SALT LAKE CITY (AP) — A lawsuit alleging that Utah's public defender system is unconstitutional should be dismissed because the six inmates suing over an inadequate defense haven't been convicted or sentenced, according to the state attorney general's office.
Utah Attorney General Sean Reyes's office filed court documents Friday asking a judge to dismiss the lawsuit.
If the inmates haven't been convicted or sentenced yet, they can't claim their legal representation was ineffective, the attorney general's office said.
Reye's office is responding to a lawsuit filed by American Civil Liberties Union in June on behalf of the six inmates.
The ACLU contends that Utah's public defender system is underfunded and overworked, leaving low-income people who are accused of crimes without their full right to a defense in court.
The attorney general's office said it shouldn't be the target of the lawsuit because it doesn't have the power to change the system — that's something state lawmakers and the counties would control.
A judge has not yet ruled on the request to dismiss the lawsuit.

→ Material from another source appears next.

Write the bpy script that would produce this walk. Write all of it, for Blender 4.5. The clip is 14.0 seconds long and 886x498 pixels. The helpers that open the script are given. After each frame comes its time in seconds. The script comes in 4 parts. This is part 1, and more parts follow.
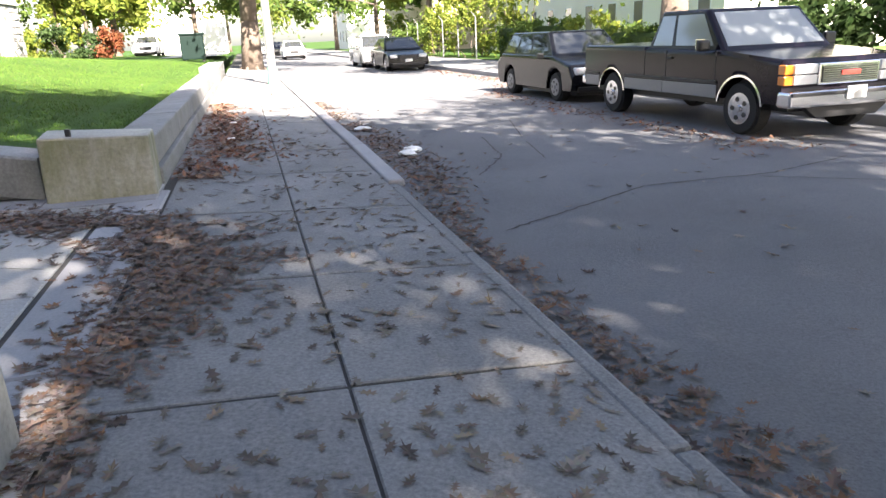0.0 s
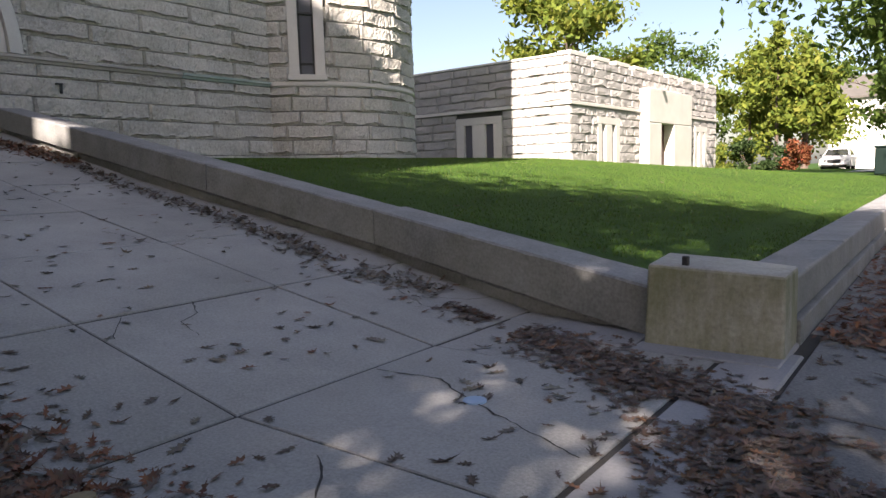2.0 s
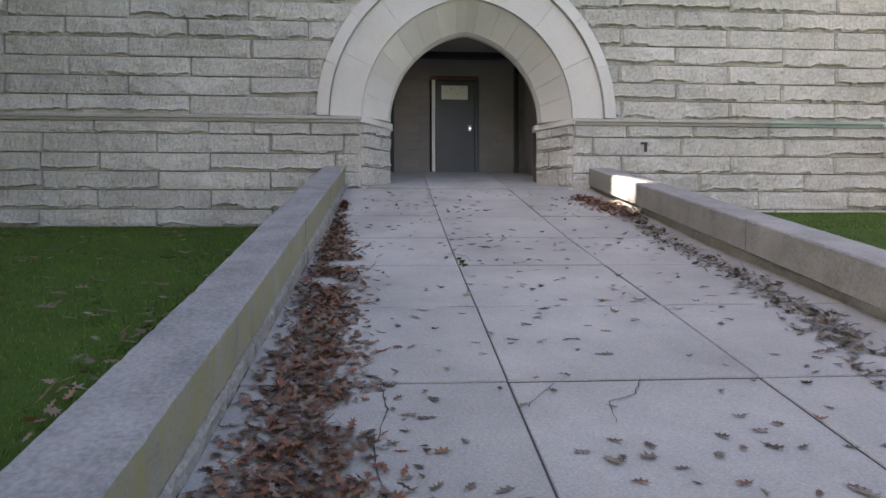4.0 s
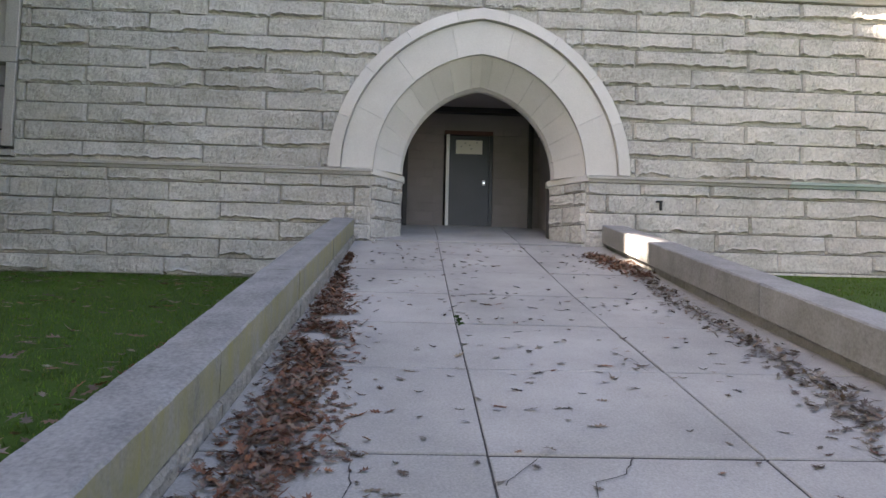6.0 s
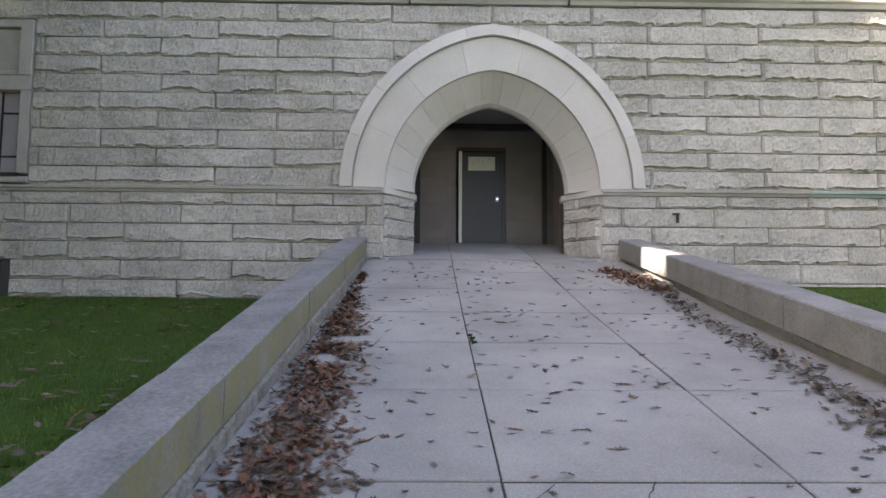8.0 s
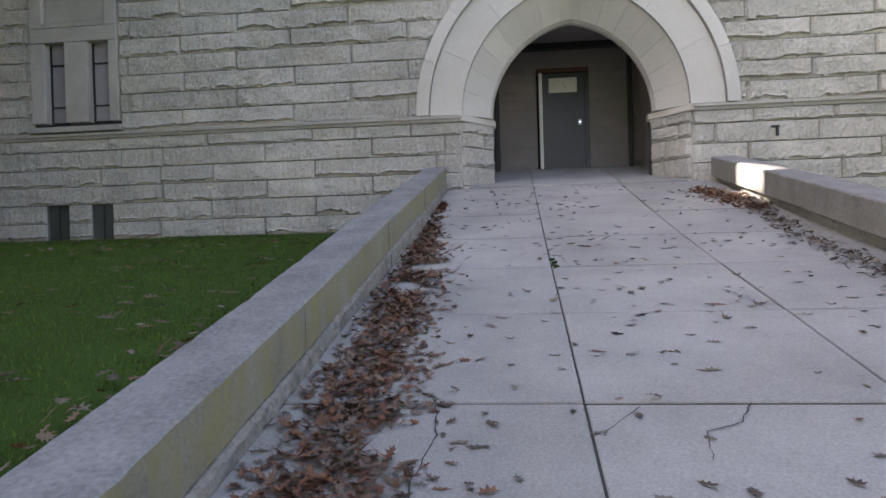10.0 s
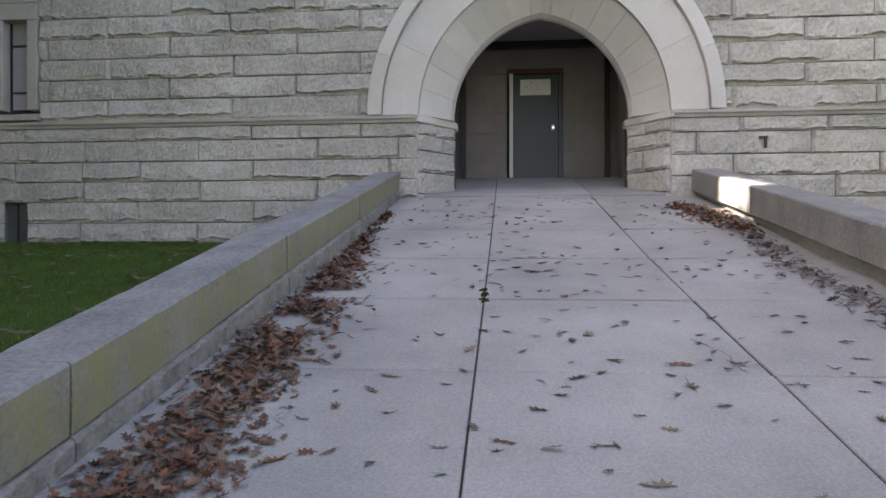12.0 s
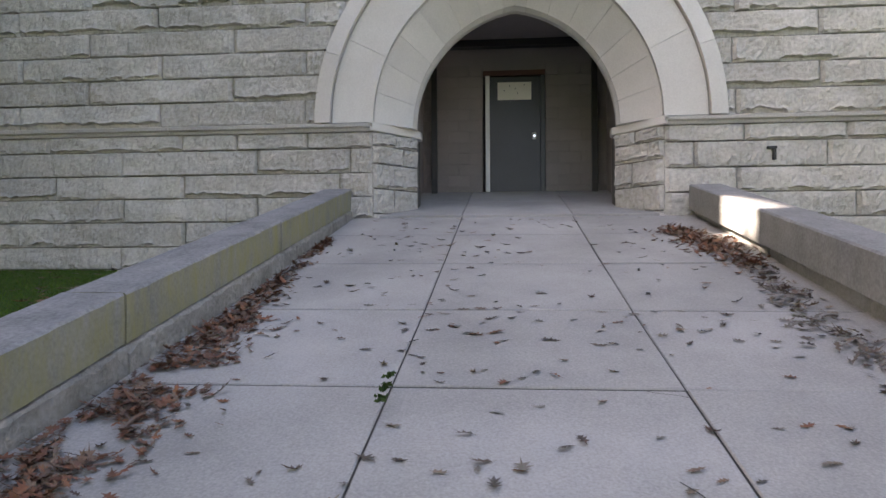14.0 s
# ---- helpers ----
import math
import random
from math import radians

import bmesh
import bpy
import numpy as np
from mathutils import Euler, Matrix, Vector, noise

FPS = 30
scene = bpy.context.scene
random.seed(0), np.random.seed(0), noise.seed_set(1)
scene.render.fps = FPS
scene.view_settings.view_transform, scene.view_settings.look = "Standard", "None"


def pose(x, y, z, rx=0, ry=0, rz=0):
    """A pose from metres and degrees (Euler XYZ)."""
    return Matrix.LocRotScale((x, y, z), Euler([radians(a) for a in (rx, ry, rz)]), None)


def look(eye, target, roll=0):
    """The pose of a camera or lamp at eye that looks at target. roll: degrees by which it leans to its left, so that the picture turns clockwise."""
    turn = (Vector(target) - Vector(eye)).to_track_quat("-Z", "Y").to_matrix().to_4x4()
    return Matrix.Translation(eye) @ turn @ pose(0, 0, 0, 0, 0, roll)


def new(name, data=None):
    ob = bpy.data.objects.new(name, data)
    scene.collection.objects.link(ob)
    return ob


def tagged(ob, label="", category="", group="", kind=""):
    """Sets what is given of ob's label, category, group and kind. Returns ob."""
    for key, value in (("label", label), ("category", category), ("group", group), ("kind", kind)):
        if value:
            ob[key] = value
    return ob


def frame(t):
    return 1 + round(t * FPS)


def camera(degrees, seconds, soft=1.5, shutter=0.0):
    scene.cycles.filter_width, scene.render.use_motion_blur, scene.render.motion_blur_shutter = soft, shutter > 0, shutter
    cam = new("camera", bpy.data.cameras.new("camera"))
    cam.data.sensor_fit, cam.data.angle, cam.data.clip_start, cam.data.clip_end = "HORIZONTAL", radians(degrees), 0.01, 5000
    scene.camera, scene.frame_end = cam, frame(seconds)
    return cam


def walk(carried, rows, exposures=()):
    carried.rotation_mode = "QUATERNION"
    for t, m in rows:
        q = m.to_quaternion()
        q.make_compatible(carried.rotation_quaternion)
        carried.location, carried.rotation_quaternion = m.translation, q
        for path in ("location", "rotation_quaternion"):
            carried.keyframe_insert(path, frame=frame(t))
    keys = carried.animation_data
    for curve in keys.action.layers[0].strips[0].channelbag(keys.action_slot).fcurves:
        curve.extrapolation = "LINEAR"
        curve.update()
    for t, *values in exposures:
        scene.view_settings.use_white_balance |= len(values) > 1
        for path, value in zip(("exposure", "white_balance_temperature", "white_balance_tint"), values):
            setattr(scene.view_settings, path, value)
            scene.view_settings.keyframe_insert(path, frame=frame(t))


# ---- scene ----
cam = camera(65.8, 14.0)
PATH = [
    (0, (-0.08, 0.339, 1.18), (0.412, 2.184, 0.584), -2.7),
    (0.5, (-0.066, 0.722, 1.158), (0.18, 2.631, 0.615), -0.1),
    (1, (-0.098, 1.095, 1.183), (-0.283, 3.019, 0.669), -2.7),
    (1.5, (-0.098, 1.518, 1.186), (-0.871, 3.31, 0.745), -1.5),
    (1.6, (-0.108, 1.58, 1.172), (-0.981, 3.328, 0.746), -1.2),
    (2, (-0.142, 1.985, 1.169), (-1.333, 3.577, 0.95), -1.7),
    (2.1, (-0.135, 2.082, 1.162), (-1.414, 3.599, 0.916), -1.1),
    (2.5, (-0.075, 2.351, 1.174), (-1.733, 3.459, 1.026), -2.4),
    (2.7, (-0.098, 2.419, 1.156), (-1.893, 3.276, 0.944), -0.3),
    (3, (-0.211, 2.626, 1.146), (-2.116, 3.218, 0.995), -1.3),
    (3.5, (-0.315, 2.973, 1.165), (-2.273, 3.367, 1.053), -0.1),
    (4, (-0.374, 3.195, 1.183), (-2.369, 3.34, 1.149), -0.1),
    (4.2, (-0.413, 3.244, 1.179), (-2.411, 3.333, 1.135), 0.2),
    (6.3, (-0.699, 3.442, 1.217), (-2.691, 3.546, 1.366), 1.3),
    (6.5, (-0.779, 3.418, 1.213), (-2.769, 3.552, 1.358), 1.1),
    (7, (-0.75, 3.408, 1.217), (-2.74, 3.484, 1.404), 0.5),
    (7.2, (-0.742, 3.446, 1.223), (-2.733, 3.468, 1.418), 1.1),
    (9.3, (-0.734, 3.527, 1.206), (-2.729, 3.592, 1.343), -0.9),
    (9.5, (-0.725, 3.543, 1.207), (-2.722, 3.544, 1.317), -0.6),
    (10, (-0.873, 3.548, 1.162), (-2.861, 3.33, 1.14), -1.6),
    (10.5, (-1.178, 3.554, 1.17), (-3.162, 3.302, 1.177), -1.3),
    (11, (-1.42, 3.673, 1.169), (-3.412, 3.496, 1.151), -1.9),
    (11.5, (-1.789, 3.932, 1.248), (-3.776, 3.705, 1.216), -2.9),
    (12, (-2.176, 4.01, 1.279), (-4.167, 3.828, 1.275), -0.1),
    (12.5, (-2.473, 4.171, 1.343), (-4.466, 4.009, 1.299), 0.0),
    (13, (-2.899, 4.319, 1.455), (-4.887, 4.1, 1.427), -0.3),
    (13.5, (-3.318, 4.357, 1.531), (-5.294, 4.054, 1.561), 0.3),
    (14, (-3.694, 4.452, 1.596), (-5.685, 4.268, 1.607), -0.3),
]
walk(cam, [(t, look(eye, target, roll)) for t, eye, target, roll in PATH],
     [(0.0, 3.1, 6900, 16), (0.5, 3.0, 6900, 16), (1.0, 2.45, 6900, 18), (1.5, 1.95, 6900, 19), (2.0, 1.9, 7000, 20), (2.5, 2.05, 7200, 20), (3.0, 2.8, 7200, 21), (3.5, 3.05, 7400, 22), (4.2, 3.25, 7500, 22), (7.0, 3.3, 7500, 22), (9.5, 3.25, 7500, 22), (14.0, 3.25, 7600, 22)])


# ---- world, sun ----
SUN_TO = Vector((0.195, -0.755, 0.625)).normalized()
world = bpy.data.worlds.new("sky")
scene.world = world
world.use_nodes = True
wn = world.node_tree
sky = wn.nodes.new("ShaderNodeTexSky")
sky.sky_type, sky.sun_disc = "NISHITA", False
sky.sun_elevation = math.asin(SUN_TO.z)
sky.sun_rotation = math.atan2(SUN_TO.x, SUN_TO.y)
sky.air_density, sky.dust_density = 1.0, 2.0
wn.links.new(sky.outputs[0], wn.nodes["Background"].inputs[0])
wn.nodes["Background"].inputs[1].default_value = 0.062
sun_data = bpy.data.lights.new("sun", "SUN")
sun_data.energy, sun_data.angle, sun_data.color = 5.0, radians(0.55), (1.0, 0.95, 0.86)
sun = new("sun", sun_data)
sun.matrix_world = look(SUN_TO * 60, (0, 0, 0))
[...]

The six inmates face charges such as theft and drug crimes. They are behind bars in in Cache, Tooele and Carbon counties and have had little interaction with their assigned public defenders, according to the ACLU.
John Mejia, the legal director of the ACLU of Utah, said Monday that the organization stands by its arguments and opposes any effort to dismiss the case.
Utah and Pennsylvania are the only states where local governments — not the state — fund all indigent defense services, without statewide oversight or money.